* start Data lines *
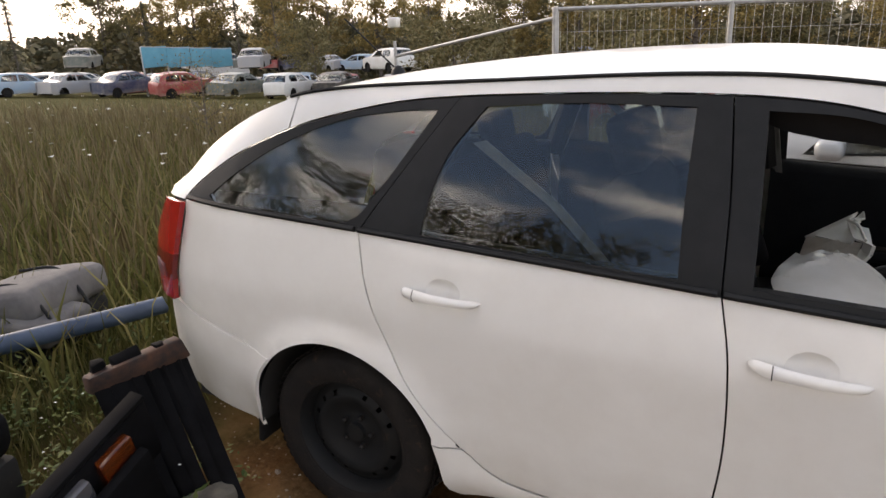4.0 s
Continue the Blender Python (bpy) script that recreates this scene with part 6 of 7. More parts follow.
WHITEFL = surf("white_petals", (0.6, 0.6, 0.55), rough=0.8)
for i in range(260):
    x, y = (rng.uniform(-4.4, -2.9), rng.uniform(-1.7, 0.2)) if i < 90 else (rng.uniform(-12, -5), rng.uniform(-2, 8))
    if not out_of_car(x, y):
        continue
    h = rng.uniform(0.08, 0.2) if i < 90 else rng.uniform(0.6, 1.1)
    s = 0.006 if i < 90 else 0.018
    c = Vector((x, y, rough_z(x, y) + h))
    q = [bm.verts.new(c + s * Vector((math.cos(k * 1.257), math.sin(k * 1.257), rng.uniform(-0.4, 0.4)))) for k in range(5)]
    bm.faces.new(q)
tagged(part("weed_flowers", bm, WHITEFL, None, smooth=False), "scattered small white weed flowers", "flowers", kind="stuff")


# ---------------------------------------------------------------- other cars
def small_wheel(parent, at, r=0.30, w=0.18, cap=None, side=1):
    wh = new("wheel")
    wh.parent = parent
    wh.matrix_basis = pose(*at)
    s = side
    part("tyre", lathe([(r * 0.64, -w / 2), (r * 0.9, -w / 2), (r, -w / 3), (r, w / 3), (r * 0.9, w / 2), (r * 0.64, w / 2)], 28), RUBBER, wh)
    part("rim", lathe([(r * 0.66, s * w * 0.45), (r * 0.6, s * w * 0.25), (r * 0.4, s * w * 0.35), (r * 0.1, s * w * 0.3), (0.001, s * w * 0.3)], 28), cap or STEEL, wh)


def side_car(name, label, at, rz, top, width, windows, arches, sill, panes, mat, glassm, tumble=0.42, belt_z=0.92, crown=0.04, lamps=(), wheels=True, group="", nose=0.5, wreck=0, trims=()):
    """A car from its side view: pressed flanks with real openings, a skin over the top, glass, lamps and wheels.
    top: runs of (x, z) from the tail to the nose; panes: stretches of x along the top that are glass."""
    T = thing(name, label, "car", at, rz, group)
    L_ = max(p[0] for p in top)

    def hw(x, z):
        e = max(0.0, abs(x / L_ * 2 - 1) - 0.72) / 0.28
        b = width / 2 * (1 - 0.17 * e ** 2.2) - tumble * max(0.0, z - belt_z) - 0.08 * max(0.0, 0.45 - z)
        return b - 0.03 * max(0, z - 0.70) if z < belt_z else b - 0.03 * (belt_z - 0.70)
    curve = spline(top, 0.05)
    low = [curve[-1]]
    run = []
    for xa, r in sorted(arches, reverse=True):
        run.append([(xa + r * math.cos(radians(a)), 0.30 + r * math.sin(radians(a))) for a in range(-12, 193, 12)])
    bottom = [(curve[-1][0], sill + 0.04)]
    pts = list(map(tuple, curve)) + [(curve[-1][0] - 0.02, sill + 0.02)]
    for rr in run:
        pts += rr
    pts += [(curve[0][0] + 0.02, sill + 0.02)]
    body = None
    for s in (-1, 1):
        to3 = lambda x, z, d=0.0, s=s: Vector((x, s * (hw(x, z) - d), z))
        ob = part("flank", sheet(pts, to3, step=0.09, thick=0.02, holes=[closed(*w, step=0.06) for w in windows]), mat, T)
        for w in windows:
            if wreck and random.random() < 0.5:
                continue
            g = part("window_pane", sheet(closed(*w, step=0.06), lambda x, z, d=0.0, s=s: Vector((x, s * (hw(x, z) - 0.008 - d), z)), step=0.12, thick=0.004, roll=0), glassm, ob)
            g.visible_shadow = False
            o = closed(*w, step=0.06)
            part("window_seal", tube([to3(x, z, 0.001) for x, z in o + [o[0]]], 0.010, 5), TRIM, ob)
        for tr in trims:
            part("trim_strip", tube([to3(x, z, -0.003) for x, z in spline(tr, 0.15)], 0.006, 5), TRIM, ob)
        for xa, r in arches:
            rows = [[Vector((xa + (r + 0.005) * math.cos(radians(a)), s * y, 0.30 + (r + 0.005) * math.sin(radians(a)))) for y in (hw(xa, 0.5) - 0.01, 0.35)] for a in range(-10, 191, 20)]
            part("wheel_house", grid_loft(rows), UNDER, ob)
            if wheels:
                small_wheel(T, (xa, s * (hw(xa, 0.3) - 0.10), 0.30), side=s)
    # skin over the top, cut where the glass begins
    def skin(x0, x1, m, nm, lift=0.0):
        rows = []
        for x, z in curve:
            if x0 - 1e-6 <= x <= x1 + 1e-6:
                rows.append([Vector((x + nose * 0.10 * (1 - v * v) * (1 if x > L_ * 0.85 else -1 if x < L_ * 0.12 else 0), v * hw(x, z), z + crown * (1 - abs(v) ** 2.5) * min(1, max(0.2, (z - 0.3) * 1.5)) + lift)) for v in np.linspace(-1, 1, 13)])
        if len(rows) > 1:
            return part(nm, thicken(grid_loft(rows), 0.01 if m is not glassm else 0.004), m, T)
    cuts = sorted({curve[0][0], curve[-1][0], *[a for p in panes for a in p[:2]]})
    xs = [c[0] for c in curve]
    edges_ = [xs[int(np.argmin([abs(v - c) for v in xs]))] for c in cuts]
    for a, b in zip(edges_, edges_[1:]):
        glassy = any(abs(a - min(xs, key=lambda v: abs(v - p[0]))) < 1e-6 for p in panes)
        zmid = float(np.interp((a + b) / 2, xs, [c[1] for c in curve]))
        g = skin(a, b, glassm if glassy else mat, ("rear_window" if a < L_ * 0.4 else "windscreen") if glassy else ("tail" if b < L_ * 0.3 else "bonnet" if a > L_ * 0.6 else "roof"))
        if glassy and g:
            g.visible_shadow = False
    part("floor_pan", box((L_ * 0.86, width * 0.8, 0.08), (L_ / 2, 0, sill + 0.06), 0.02), UNDER, T)
    part("cabin", box((L_ * 0.42, width * 0.70, 0.30), (L_ * 0.47, 0, belt_z - 0.24), 0.08), CLOTH, T)
    for q in (-0.3, 0.3):
        part("seat_back", box((0.12, 0.42, 0.55), (L_ * 0.50, q, belt_z - 0.02), 0.05, rot=(0, -12, 0)), CLOTH, T)
    for nm, pts_, m in lamps:
        for s in (-1, 1):
            rows = []
            for x, z0, z1 in pts_:
                rows.append([Vector((x, s * (hw(max(0.02, x), z) + 0.008), z)) for z in np.linspace(z0, z1, 5)])
            part(nm, thicken(grid_loft(rows), 0.03), m, T)
    return T, hw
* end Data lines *
What is asked =>
Images should not appear in the copy; retype the listing above exactly.

The response =>
4.0 s
Continue the Blender Python (bpy) script that recreates this scene with part 6 of 7. More parts follow.
WHITEFL = surf("white_petals", (0.6, 0.6, 0.55), rough=0.8)
for i in range(260):
    x, y = (rng.uniform(-4.4, -2.9), rng.uniform(-1.7, 0.2)) if i < 90 else (rng.uniform(-12, -5), rng.uniform(-2, 8))
    if not out_of_car(x, y):
        continue
    h = rng.uniform(0.08, 0.2) if i < 90 else rng.uniform(0.6, 1.1)
    s = 0.006 if i < 90 else 0.018
    c = Vector((x, y, rough_z(x, y) + h))
    q = [bm.verts.new(c + s * Vector((math.cos(k * 1.257), math.sin(k * 1.257), rng.uniform(-0.4, 0.4)))) for k in range(5)]
    bm.faces.new(q)
tagged(part("weed_flowers", bm, WHITEFL, None, smooth=False), "scattered small white weed flowers", "flowers", kind="stuff")


# ---------------------------------------------------------------- other cars
def small_wheel(parent, at, r=0.30, w=0.18, cap=None, side=1):
    wh = new("wheel")
    wh.parent = parent
    wh.matrix_basis = pose(*at)
    s = side
    part("tyre", lathe([(r * 0.64, -w / 2), (r * 0.9, -w / 2), (r, -w / 3), (r, w / 3), (r * 0.9, w / 2), (r * 0.64, w / 2)], 28), RUBBER, wh)
    part("rim", lathe([(r * 0.66, s * w * 0.45), (r * 0.6, s * w * 0.25), (r * 0.4, s * w * 0.35), (r * 0.1, s * w * 0.3), (0.001, s * w * 0.3)], 28), cap or STEEL, wh)


def side_car(name, label, at, rz, top, width, windows, arches, sill, panes, mat, glassm, tumble=0.42, belt_z=0.92, crown=0.04, lamps=(), wheels=True, group="", nose=0.5, wreck=0, trims=()):
    """A car from its side view: pressed flanks with real openings, a skin over the top, glass, lamps and wheels.
    top: runs of (x, z) from the tail to the nose; panes: stretches of x along the top that are glass."""
    T = thing(name, label, "car", at, rz, group)
    L_ = max(p[0] for p in top)

    def hw(x, z):
        e = max(0.0, abs(x / L_ * 2 - 1) - 0.72) / 0.28
        b = width / 2 * (1 - 0.17 * e ** 2.2) - tumble * max(0.0, z - belt_z) - 0.08 * max(0.0, 0.45 - z)
        return b - 0.03 * max(0, z - 0.70) if z < belt_z else b - 0.03 * (belt_z - 0.70)
    curve = spline(top, 0.05)
    low = [curve[-1]]
    run = []
    for xa, r in sorted(arches, reverse=True):
        run.append([(xa + r * math.cos(radians(a)), 0.30 + r * math.sin(radians(a))) for a in range(-12, 193, 12)])
    bottom = [(curve[-1][0], sill + 0.04)]
    pts = list(map(tuple, curve)) + [(curve[-1][0] - 0.02, sill + 0.02)]
    for rr in run:
        pts += rr
    pts += [(curve[0][0] + 0.02, sill + 0.02)]
    body = None
    for s in (-1, 1):
        to3 = lambda x, z, d=0.0, s=s: Vector((x, s * (hw(x, z) - d), z))
        ob = part("flank", sheet(pts, to3, step=0.09, thick=0.02, holes=[closed(*w, step=0.06) for w in windows]), mat, T)
        for w in windows:
            if wreck and random.random() < 0.5:
                continue
            g = part("window_pane", sheet(closed(*w, step=0.06), lambda x, z, d=0.0, s=s: Vector((x, s * (hw(x, z) - 0.008 - d), z)), step=0.12, thick=0.004, roll=0), glassm, ob)
            g.visible_shadow = False
            o = closed(*w, step=0.06)
            part("window_seal", tube([to3(x, z, 0.001) for x, z in o + [o[0]]], 0.010, 5), TRIM, ob)
        for tr in trims:
            part("trim_strip", tube([to3(x, z, -0.003) for x, z in spline(tr, 0.15)], 0.006, 5), TRIM, ob)
        for xa, r in arches:
            rows = [[Vector((xa + (r + 0.005) * math.cos(radians(a)), s * y, 0.30 + (r + 0.005) * math.sin(radians(a)))) for y in (hw(xa, 0.5) - 0.01, 0.35)] for a in range(-10, 191, 20)]
            part("wheel_house", grid_loft(rows), UNDER, ob)
            if wheels:
                small_wheel(T, (xa, s * (hw(xa, 0.3) - 0.10), 0.30), side=s)
    # skin over the top, cut where the glass begins
    def skin(x0, x1, m, nm, lift=0.0):
        rows = []
        for x, z in curve:
            if x0 - 1e-6 <= x <= x1 + 1e-6:
                rows.append([Vector((x + nose * 0.10 * (1 - v * v) * (1 if x > L_ * 0.85 else -1 if x < L_ * 0.12 else 0), v * hw(x, z), z + crown * (1 - abs(v) ** 2.5) * min(1, max(0.2, (z - 0.3) * 1.5)) + lift)) for v in np.linspace(-1, 1, 13)])
        if len(rows) > 1:
            return part(nm, thicken(grid_loft(rows), 0.01 if m is not glassm else 0.004), m, T)
    cuts = sorted({curve[0][0], curve[-1][0], *[a for p in panes for a in p[:2]]})
    xs = [c[0] for c in curve]
    edges_ = [xs[int(np.argmin([abs(v - c) for v in xs]))] for c in cuts]
    for a, b in zip(edges_, edges_[1:]):
        glassy = any(abs(a - min(xs, key=lambda v: abs(v - p[0]))) < 1e-6 for p in panes)
        zmid = float(np.interp((a + b) / 2, xs, [c[1] for c in curve]))
        g = skin(a, b, glassm if glassy else mat, ("rear_window" if a < L_ * 0.4 else "windscreen") if glassy else ("tail" if b < L_ * 0.3 else "bonnet" if a > L_ * 0.6 else "roof"))
        if glassy and g:
            g.visible_shadow = False
    part("floor_pan", box((L_ * 0.86, width * 0.8, 0.08), (L_ / 2, 0, sill + 0.06), 0.02), UNDER, T)
    part("cabin", box((L_ * 0.42, width * 0.70, 0.30), (L_ * 0.47, 0, belt_z - 0.24), 0.08), CLOTH, T)
    for q in (-0.3, 0.3):
        part("seat_back", box((0.12, 0.42, 0.55), (L_ * 0.50, q, belt_z - 0.02), 0.05, rot=(0, -12, 0)), CLOTH, T)
    for nm, pts_, m in lamps:
        for s in (-1, 1):
            rows = []
            for x, z0, z1 in pts_:
                rows.append([Vector((x, s * (hw(max(0.02, x), z) + 0.008), z)) for z in np.linspace(z0, z1, 5)])
            part(nm, thicken(grid_loft(rows), 0.03), m, T)
    return T, hw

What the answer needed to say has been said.